Live Nation has consistently denied the antitrust allegations, countering that the concert and ticketing businesses are more competitive than ever. They point to artists and not Ticketmaster who sets ticket prices and say that venues typically set the widely bemoaned fees typically accompany concert tickets.

Since the investigation launched, Live Nation put more resources toward focusing on other major issues within the live music industry, namely the predatory resale and scalping businesses that gouge the fans for significant markups. Last year, the company launched the Fair Ticket Act, advocating for state and federal lawmakers to enact legislation to let artists control their tickets, enforce the BOTS Act and end resale strategies such as speculative ticketing.

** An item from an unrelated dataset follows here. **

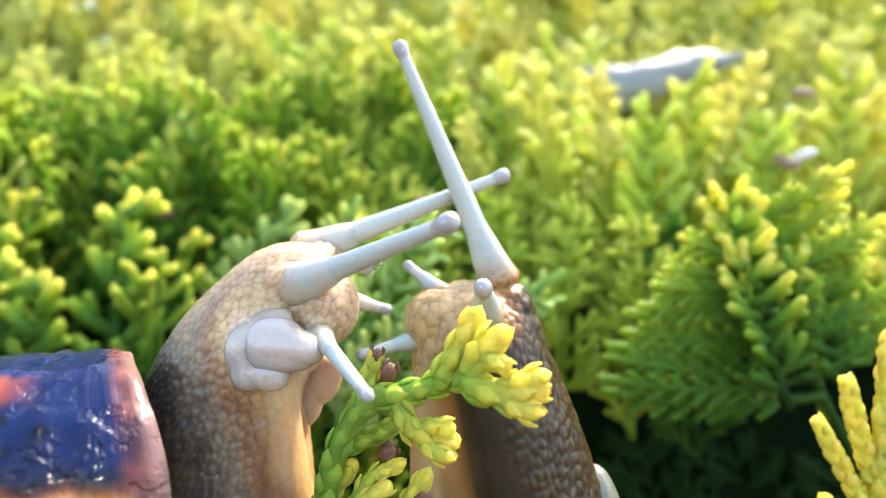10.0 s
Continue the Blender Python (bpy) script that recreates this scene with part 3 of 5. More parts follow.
def dry_bud(parent, x, y, z, size, aim):
    v, f = joined([ball(0, 0, 0, 0.6 * size, 0.6 * size, 0.9 * size, 6, 8)] + [tube([(0.3 * math.cos(a), 0.3 * math.sin(a), -0.3, 0.35 * size), (0.5 * math.cos(a), 0.5 * math.sin(a), 0.5, 0.3 * size), (0.3 * math.cos(a), 0.3 * math.sin(a), 1.1 * size, 0.06)], 6, 0.5) for a in (0.3, 2.4, 4.5)])
    part("dry_bud", mesh_of("dry_bud", v, f, dry_red), parent, Matrix.Translation((x / 1000, y / 1000, z / 1000)) @ Vector(aim).to_track_quat("Z", "X").to_matrix().to_4x4(), "dry reddish-brown bud scales")


def centre_twig():
    foot = np.array((-10.5, 45, -26))
    twig = tagged(new("conifer_twig"), "golden-green conifer twig with scale leaves between the snails", "twig", "twigs")
    twig.matrix_basis = Matrix.Translation(mm(*foot))

    def go(r, a, b, *pts):
        shoot(twig, [tuple(np.array(p) - foot) for p in pts], r, a, b)
    go(0.85, 0.15, 0.3, (-10.5, 45, -26), (-9.4, 43, -17), (-8.1, 42.5, -13.2), (-6.4, 42, -11.2))
    go(0.85, 0.35, 0.5, (-6.6, 42, -11.4), (-4.2, 42, -10.8), (-2.4, 41.5, -10.1), (-0.9, 41, -9.6))
    go(0.85, 0.5, 0.9, (-2.6, 41, -9.8), (-1.6, 41, -8), (-0.7, 41, -6.2))
    go(0.9, 0.5, 0.95, (-0.9, 40.5, -9.3), (-0.3, 40, -8), (0.8, 40, -7.1))
    go(0.7, 0.6, 0.95, (-0.2, 40, -8.2), (0.4, 39.6, -8.4), (0.9, 39.4, -8.6))
    go(1.0, 0.5, 0.95, (-1.0, 40.5, -9.8), (0.9, 39.7, -10.3), (2.8, 39.3, -9.9))
    go(0.75, 0.7, 1.0, (1.2, 39.6, -10.1), (2.0, 39.2, -9.5), (2.9, 39.0, -9.2))
    go(0.7, 0.7, 1.0, (1.0, 39.5, -10.4), (1.8, 39.0, -10.9), (2.6, 38.8, -11))
    go(0.8, 0.45, 0.9, (-5.2, 42, -11.3), (-4.2, 41.6, -12.9), (-1.9, 41.5, -13.5))
    go(0.65, 0.6, 0.95, (-3.6, 41.6, -13.1), (-2.9, 41.2, -12.7), (-2.1, 41.1, -12.7))
    go(0.65, 0.6, 0.9, (-3.6, 41.5, -13.3), (-2.8, 41, -14), (-2.1, 40.9, -14.2))
    go(0.65, 0.3, 0.45, (-8.6, 44, -15), (-7.2, 44.5, -14.4), (-5.6, 45, -13.6))
    go(0.7, 0.35, 0.7, (-8.2, 43, -13.2), (-7.6, 43.5, -11.4), (-7.0, 44, -9.2))
    go(0.65, 0.4, 0.85, (-10.2, 44.5, -20.5), (-9.3, 44, -18), (-8.2, 44, -16.2))
    go(0.7, 0.4, 0.9, (-9.6, 44, -21), (-7.8, 43.2, -18.6), (-5.9, 43, -17.1))
    go(0.6, 0.4, 0.85, (-7.8, 43.3, -18.6), (-6.9, 43.5, -16.8), (-5.2, 43.6, -15.8))
    go(0.6, 0.5, 0.9, (-7.4, 43.2, -18.4), (-6.3, 42.8, -18.6), (-5.4, 42.6, -18.9))
    go(0.75, 0.35, 0.6, (-9.8, 45, -24), (-7.4, 44.5, -21), (-4.6, 44, -19.3))
    go(0.7, 0.45, 0.9, (-5.4, 44.2, -19.6), (-4.2, 44, -17.8), (-3.4, 44, -16.6))
    go(0.8, 0.5, 0.9, (-4.9, 44, -19.5), (-2.4, 43.8, -19.3), (0.3, 43.5, -18.9))
    go(0.65, 0.6, 0.95, (-1.6, 43.6, -19.2), (-0.8, 43.2, -18.5), (0.1, 43, -18.2))
    go(0.7, 0.45, 0.85, (-8.6, 44.3, -22.8), (-6.6, 43.6, -22.4), (-5.2, 43.2, -22.8))
    dry_bud(twig, *(np.array((-5.9, 42.6, -9.9)) - foot), 0.85, (0.4, -0.4, 1))
    dry_bud(twig, *(np.array((-6.9, 43.8, -9.0)) - foot), 0.6, (0.3, -0.2, 1))
    dry_bud(twig, *(np.array((-3.4, 42.8, -17.9)) - foot), 1.05, (0.7, -0.4, 0.5))
    dry_bud(twig, *(np.array((-5.9, 44.2, -15.2)) - foot), 0.85, (0.6, -0.5, 0.4))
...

In a statement Thursday morning, Wall and Live Nation pushed back on the idea that the DOJ’s suit would change the industry. “The DOJ’s lawsuit won’t solve the issues fans care about relating to ticket prices, service fees, and access to in-demand shows,” Wall said. “Calling Ticketmaster a monopoly may be a PR win for the DOJ in the short term, but it will lose in court because it ignores the basic economics of live entertainment, such as the fact that the bulk of service fees go to venues, and that competition has steadily eroded Ticketmaster’s market share and profit margin.”

Wall called it “absurd to claim that Live Nation and Ticketmaster are wielding monopoly power.” “The defining feature of a monopolist is monopoly profits derived from monopoly pricing,” Wall said. “Live Nation in no way fits the profile.  Service charges on Ticketmaster are no higher than elsewhere, and frequently lower.”

Wall said that the DOJ ignored numbers Live Nation had presented prior to the suit’s filing, stating that “the data conflicted too much with their preconception that Live Nation belongs in the ranks of the other ‘tech monopolists’ they have targeted.

“It is also clear that we are another casualty of this Administration’s decision to turn over antitrust enforcement to a populist urge that simply rejects how antitrust law works.  Some call this “Anti-Monopoly”, but in reality it is just anti-business,” Wall said.